# PROMPT
List each line in which the string "part" appears.

# DATA SEGMENT
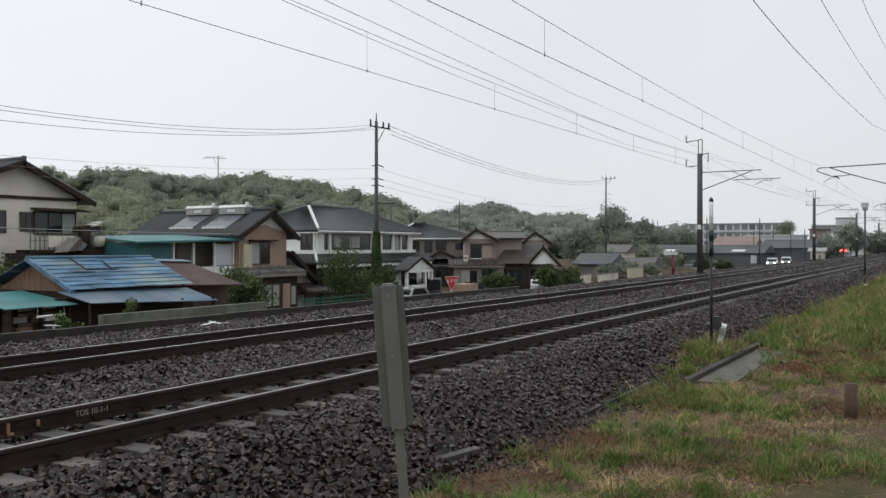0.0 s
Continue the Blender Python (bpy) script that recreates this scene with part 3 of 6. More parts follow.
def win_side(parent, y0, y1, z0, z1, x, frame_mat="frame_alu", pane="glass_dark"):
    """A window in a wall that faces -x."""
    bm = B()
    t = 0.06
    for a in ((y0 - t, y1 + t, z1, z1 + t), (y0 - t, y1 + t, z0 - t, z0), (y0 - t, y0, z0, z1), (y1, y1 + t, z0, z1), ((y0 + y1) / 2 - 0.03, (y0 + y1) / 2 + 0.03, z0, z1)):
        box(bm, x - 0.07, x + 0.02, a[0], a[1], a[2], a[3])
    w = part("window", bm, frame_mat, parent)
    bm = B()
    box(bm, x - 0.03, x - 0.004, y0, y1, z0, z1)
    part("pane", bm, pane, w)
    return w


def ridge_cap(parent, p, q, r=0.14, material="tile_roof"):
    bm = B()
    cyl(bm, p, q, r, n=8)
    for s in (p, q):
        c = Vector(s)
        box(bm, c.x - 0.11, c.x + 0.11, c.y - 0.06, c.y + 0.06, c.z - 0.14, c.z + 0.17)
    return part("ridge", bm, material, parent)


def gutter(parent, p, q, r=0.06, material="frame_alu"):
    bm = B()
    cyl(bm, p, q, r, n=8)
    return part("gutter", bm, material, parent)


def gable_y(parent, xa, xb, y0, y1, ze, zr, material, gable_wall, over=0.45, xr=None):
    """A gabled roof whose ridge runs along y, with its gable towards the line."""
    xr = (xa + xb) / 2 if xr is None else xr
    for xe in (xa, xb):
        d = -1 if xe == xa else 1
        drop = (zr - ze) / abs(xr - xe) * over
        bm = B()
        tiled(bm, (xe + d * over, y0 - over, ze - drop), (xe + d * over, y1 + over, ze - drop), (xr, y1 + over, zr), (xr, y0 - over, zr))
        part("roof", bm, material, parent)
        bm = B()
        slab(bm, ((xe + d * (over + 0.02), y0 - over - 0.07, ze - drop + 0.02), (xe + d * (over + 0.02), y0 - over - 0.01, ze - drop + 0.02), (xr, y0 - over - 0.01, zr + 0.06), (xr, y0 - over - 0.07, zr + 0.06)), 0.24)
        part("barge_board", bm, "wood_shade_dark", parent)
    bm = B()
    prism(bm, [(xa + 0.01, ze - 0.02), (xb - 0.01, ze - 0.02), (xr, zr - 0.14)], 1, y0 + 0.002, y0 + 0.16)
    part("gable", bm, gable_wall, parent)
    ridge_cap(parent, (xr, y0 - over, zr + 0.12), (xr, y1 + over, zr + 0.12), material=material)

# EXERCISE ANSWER
Continue the Blender Python (bpy) script that recreates this scene with part 3 of 6. More parts follow.
    w = part("window", bm, frame_mat, parent)
    part("pane", bm, pane, w)
    return part("ridge", bm, material, parent)
    return part("gutter", bm, material, parent)
        part("roof", bm, material, parent)
        part("barge_board", bm, "wood_shade_dark", parent)
    part("gable", bm, gable_wall, parent)